Читать «К вам обращаюсь, дамы и господа» онлайн - страница 163

Левон Завен Сюрмелян

Этот прекрасный мир возрождается в детях. В них удивительно воскресает род человеческий. Душа ребёнка подобна шафрану, цветущему на солнце. В этом заключается тайна того мира-государства, о котором мы слышали, читали и думали. Ибо братство людей вновь станет свершившимся фактом, когда мы опять станем детьми, и наше окончательное освобождение состоится, когда мы обретём тот мир, которым владели, когда были детьми.

Мы должны их помнить

(предисловие автора к армянскому изданию ԼԵՎՈՆ ԶԱՎԵՆ ՍՅՈՒՐՄԵԼՅԱՆ. Ձեզ էմ դիմում, տիկնայք և պարոնայք: վեպ)

«Помните нас!» — воскликнула моя тётушка Азнив, и это были её последние слова, когда жандармы разлучили нас в Джевизлике и заставили женщин прошествовать к смерти. «Помните нас!» — говорили, казалось, все эти женщины, в то время как мы столпились в одну кучу перед каким-то «ханом» и ожидали, когда придут турки этой местности и заберут нас в свои сёла, переименуют нас в Гасана, Мехмеда, Сулеймана и вырастят как благочестивых, обрезанных турок, как людей, которым возбраняется помнить прошлое. Наверное, мы были настолько неоперившимися, что и не помнили бы ничего. Ни один армянин, способный что-либо помнить, не должен был оставаться в живых.

Вот уже более полувека мы, пережившие те дни, вспоминаем о них, ещё не придя в себя, не будучи в состоянии осознать случившееся или говорить о нём. Я не осмеливаюсь даже задумываться об этом. Для тех, кто не оказался жертвой этого почти смертельного удара, нанесённого нашему национальному существованию, слишком больно переживать прошлое, а потрясение всё ещё продолжается. Правда, я написал эту книгу, однако сумел дать лишь отрывочное, частичное представление об этих днях — когда в качестве проживающего в Америке совершеннолетнего человека я оказался в состоянии высказаться более определённо, более предметно. На протяжении всего времени, когда писал эту книгу, я носил чёрные очки и делал вид, что мои глаза воспаляются от яркого солнца Калифорнии; причём, я поступал так не только на открытом воздухе, чтобы скрыть слёзы. «Врач посоветовал», — бормотал я.

На самом деле я не плакал.
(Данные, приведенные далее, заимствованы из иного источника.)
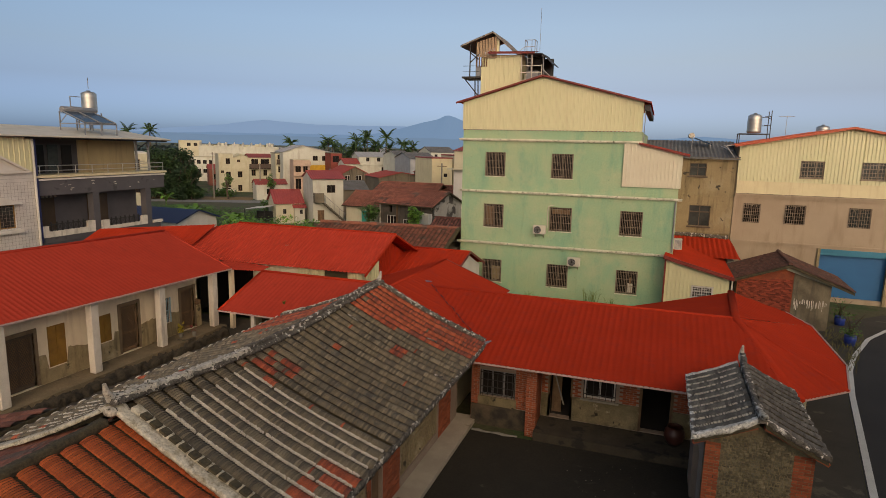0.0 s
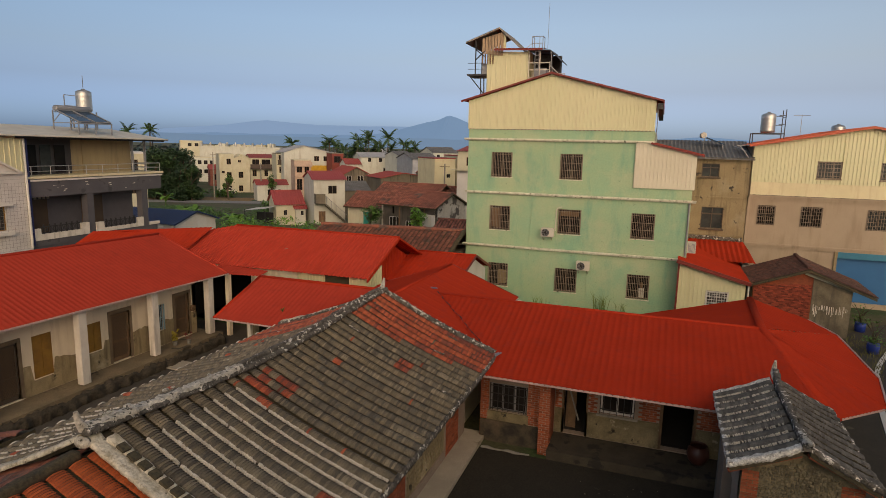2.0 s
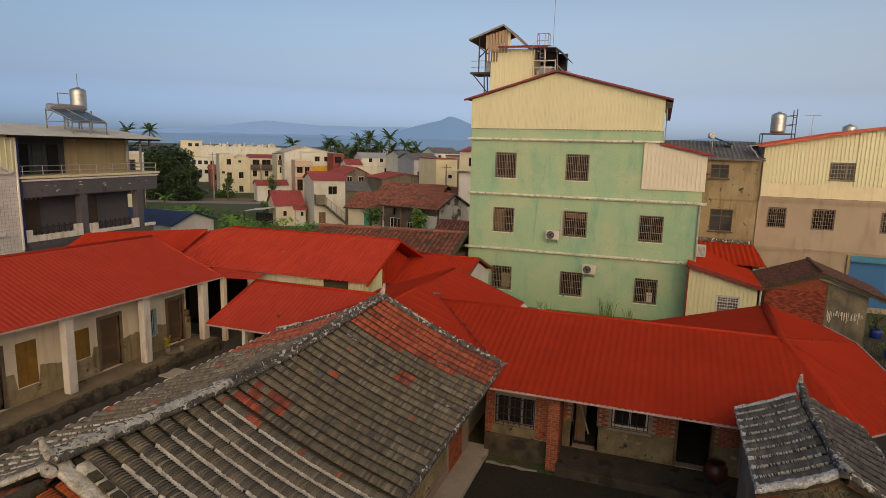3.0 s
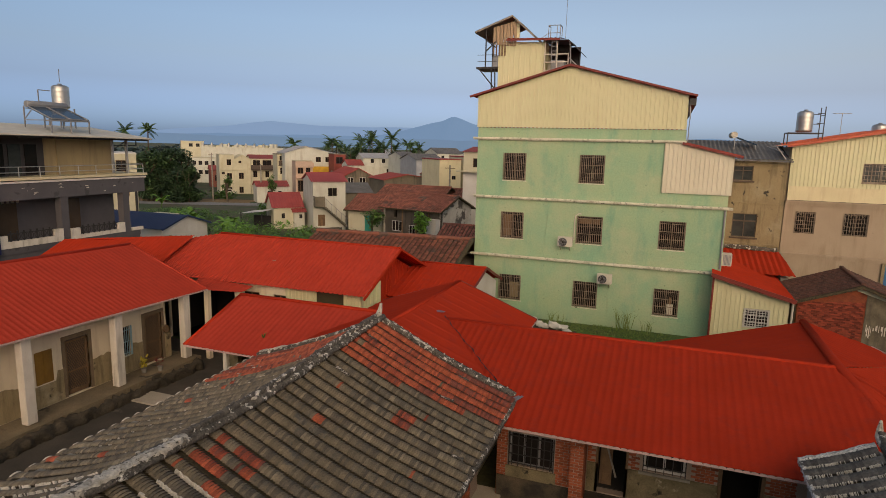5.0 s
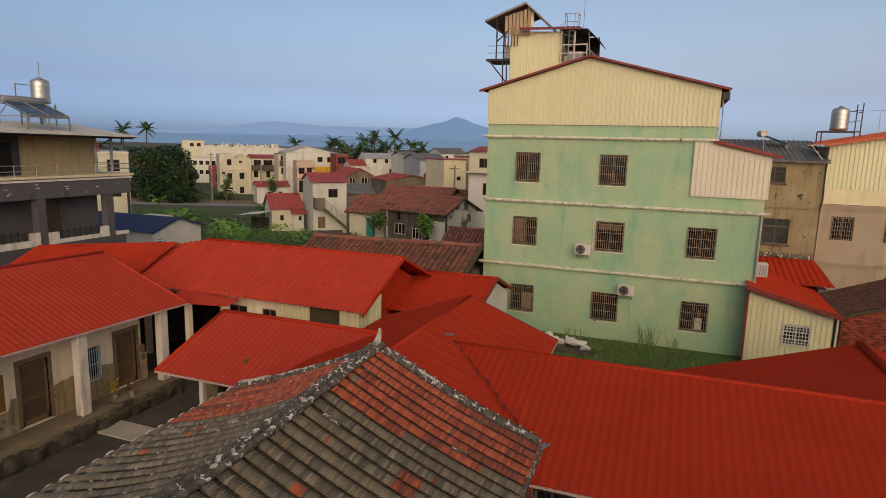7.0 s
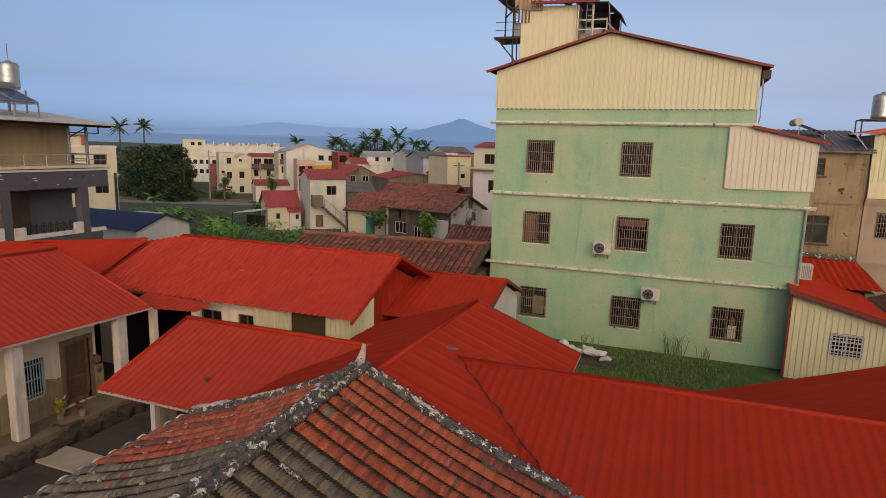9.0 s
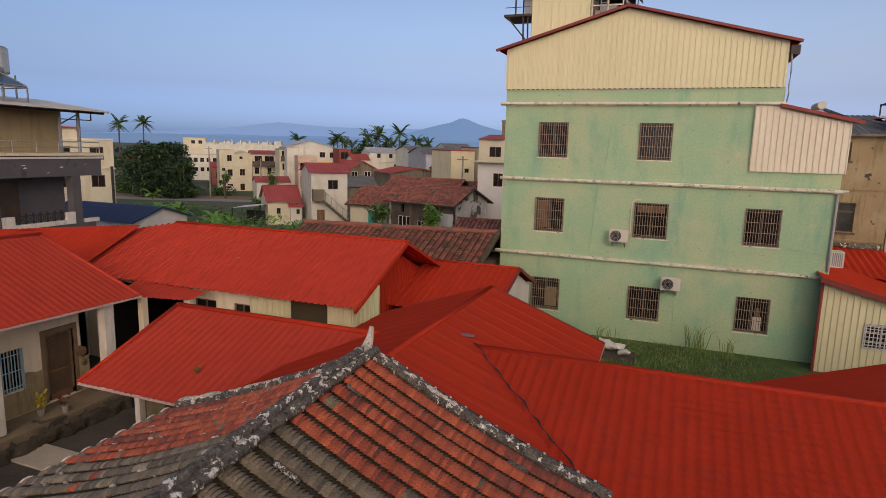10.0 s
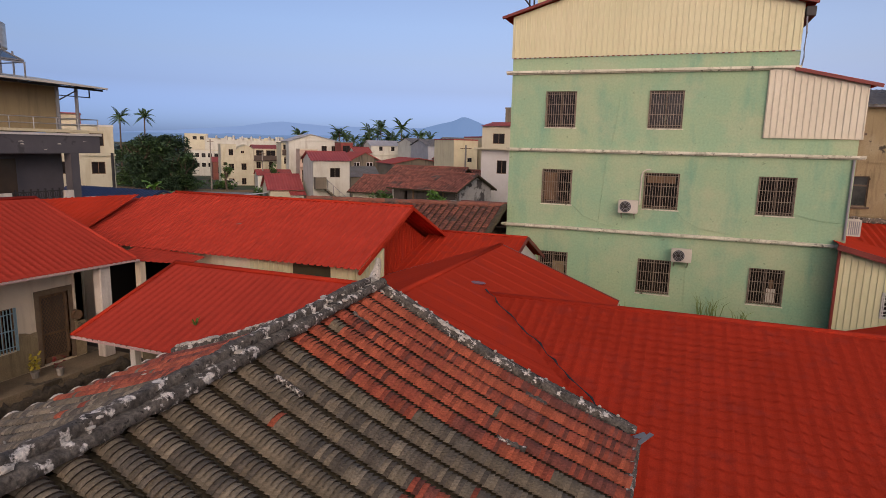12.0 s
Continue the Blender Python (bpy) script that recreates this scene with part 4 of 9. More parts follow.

Тот мальчуган, который перенёс столь ужасное бедствие, ходил с высоко поднятой головой, он был «смелым армянским воином», и я всё ещё продолжал играть воина. Был невозмутимым и хладнокровным. Отчуждённым и самоотчуждённым. Казалось, писал не я, а кто-то другой, какая-то холодная моя частица, настолько холодная, что я уже не мог её ощущать.

Я запретил себе что-либо ощущать, мысленно впрыскивал в свой организм новокаин — чтобы приглушить боль; вместе с тем, моё спокойствие приводило меня в изумление. Я должен был бесчувственно, без прикрас изобразить события — так, как я их помнил, но в уютной тишине моей комнаты слёзы невольно катились по щекам: годами сдерживаемые слёзы катились — словно из чужих глаз, тогда как человек прятался за чёрными очками.

Я написал и переписал набело, раздумывая, каким образом буду расплачиваться за комнату в следующем месяце, и бывали дни, когда у меня не оказывалось даже десятицентовика, чтобы купить буханку пресного хлеба, но мне было не до этого. Важность представляли непосредственный фрагмент или ощущение, абзац, предложение, всё то, что я должен был привести в надлежащий вид, причём это всё должно было звучать настолько правдиво, что, если бы даже не осталось и следа от Западной Армении, моя книга призвана была бы помочь историкам и этнографам воссоздать эту исчезнувшую жизнь. Я пишу для музея наций, говорил я себе, я даю показания на всемирном процессе, перед всеми людьми доброй воли. Вместе с тем меня не покидало ощущение, что этим своим откровением я низвергаю в себе что-то священное.